3. Nel caso in esame in Tribunale ha espressamente ritenuto superfluo un nuovo esame del richiedente, non mancando di rilevare che lo stesso non aveva allegato ragioni ulteriori rispetto a quelle di natura economica considerate dalla Commissione (la fuga era stata determinata dal venir meno degli aiuti del fratello emigrato in Italia, i riferimenti alla morte del padre, avvenuta circa tre anni prima della partenza, erano totalmente generici) ed il ricorrente omette, anche in questa sede di enunciarli.

4. Col secondo motivo, si deduce l’omessa pronuncia sulla domanda di protezione umanitaria, e col terzo motivo si deduce la violazione del D.Lgs. n. 286 del 1998, art. 5, comma 6 e art. 19.
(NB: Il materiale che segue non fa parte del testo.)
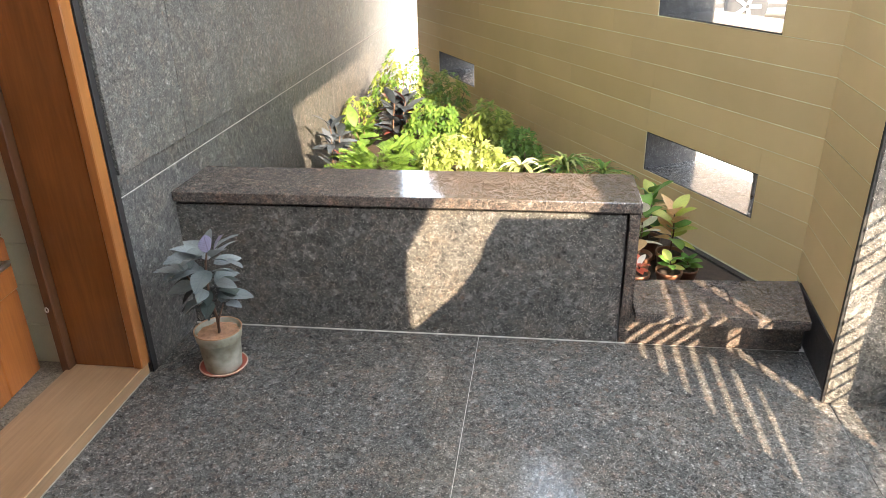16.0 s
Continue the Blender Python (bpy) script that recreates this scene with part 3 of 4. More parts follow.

5. I motivi sono rispettivamente infondato il secondo ed inammissibile il terzo. La domanda volta al conseguimento della protezione residuale richiesta è stata valutata dal Tribunale, che sulla ritenuta natura squisitamente economica della migrazione, ha “integralmente respinto” le istanze del richiedente; laddove la dedotta violazione di legge si fonda su argomenti in diritto che presuppongono dati fattuali di cui non vi è traccia nella decisione impugnata e nello stesso ricorso (esposizione a trattamenti inumani e degradanti minacce alla vita ed alla libertà personale del richiedente) nè, ad ogni modo, espongono specifiche ragioni di vulnerabilità, con conseguente genericità della censura.

6. Non va disposto sulle spese, stante il mancato svolgimento di attività difensiva da parte dell’Amministrazione intimata.

P.Q.M.

Rigetta il ricorso. Ai sensi del D.P.R. n. 115 del 2002, art. 13, comma 1 quater, dà atto della non sussistenza allo stato dei presupposti processuali per il versamento, da parte del ricorrente, dell’ulteriore importo a titolo di contributo unificato pari a quello, ove dovuto, per il ricorso, a norma dell’art. 13, comma 1 bis, dello stesso art. 13, semprecchè l’ammissione al gratuito patrocino non risulti revocata dal giudice competente.

Così deciso in Roma, il 15 ottobre 2019.